The intention for another counter-terrorism review in order to “ensure that the police and security services have all the powers they need” is already facing challenge from the new Independent Reviewer of Terrorism Legislation Max Hill who has made clear since taking the role that “we do have the appropriate laws in place, and that essentially the police and security services, and those whose job it is to keep us safe, do have the powers at their disposal.” We support this view, particularly following the passing of the all-encompassing Investigatory Powers Act.

The intention to establish “no safe spaces on the internet for terrorists” will undoubtedly bring the issue of encryption into the spotlight. How this will marry with creating a safe internet for all and protecting national infrastructure is unclear.

It will pose a serious challenge for the Government, because maintaining the security of the critical national infrastructure another key plan of the Government will require strong and unbreakable encryption.

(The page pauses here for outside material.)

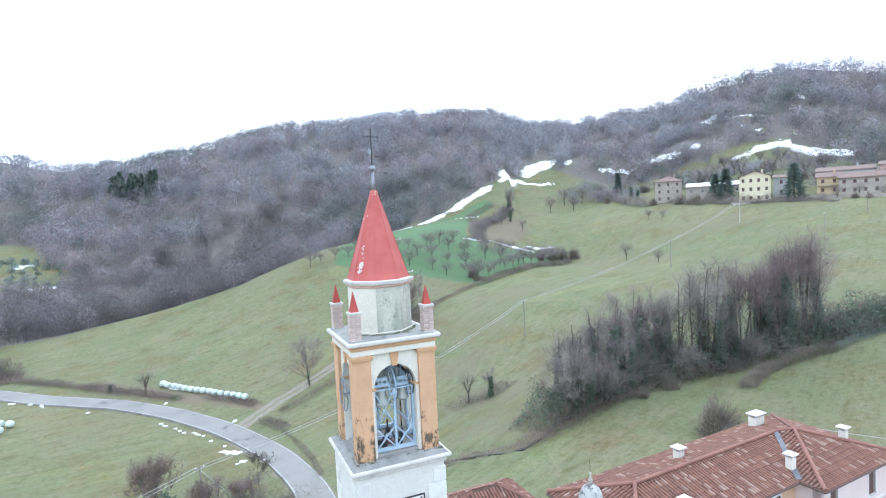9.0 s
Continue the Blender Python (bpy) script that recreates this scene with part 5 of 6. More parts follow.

Though it is not mentioned anywhere in the Queen’s Speech documents, cybersecurity is going to become increasingly urgent and with it the need for encryption will be absolutely critical, which makes the counter terrorism plans to ensure there are “no safe spaces on the internet for terrorists” decidedly problematic.

Make no mistake, if we are to protect the country and all its citizens from cyberattacks; such as that which recently took out the NHS, encryption is necessary.  Any attempts to weaken encryption  or permit backdoors to be established  under the guise of protecting the country from terrorists, will simply leave us wide open to exploitation from hackers, rogue nation states or those who wish to cause mass scale harm online.

All of these proposals could have a profound impact on the wellbeing and security of all citizens on and offline.  As going online is less a choice and more a necessary process of living, the Government are going to have to change the way they engage with us on these critical issues. Discussion about the complexities of security on and offline will have to be more honest.  Treating these issues as zero sum games cannot go on.  Attempting to pull the wool over our eyes will do more harm than good.

We shall follow all these proposals closely and continue to challenge anything which we believe will impact UK citizens’ civil liberties, privacy or online security.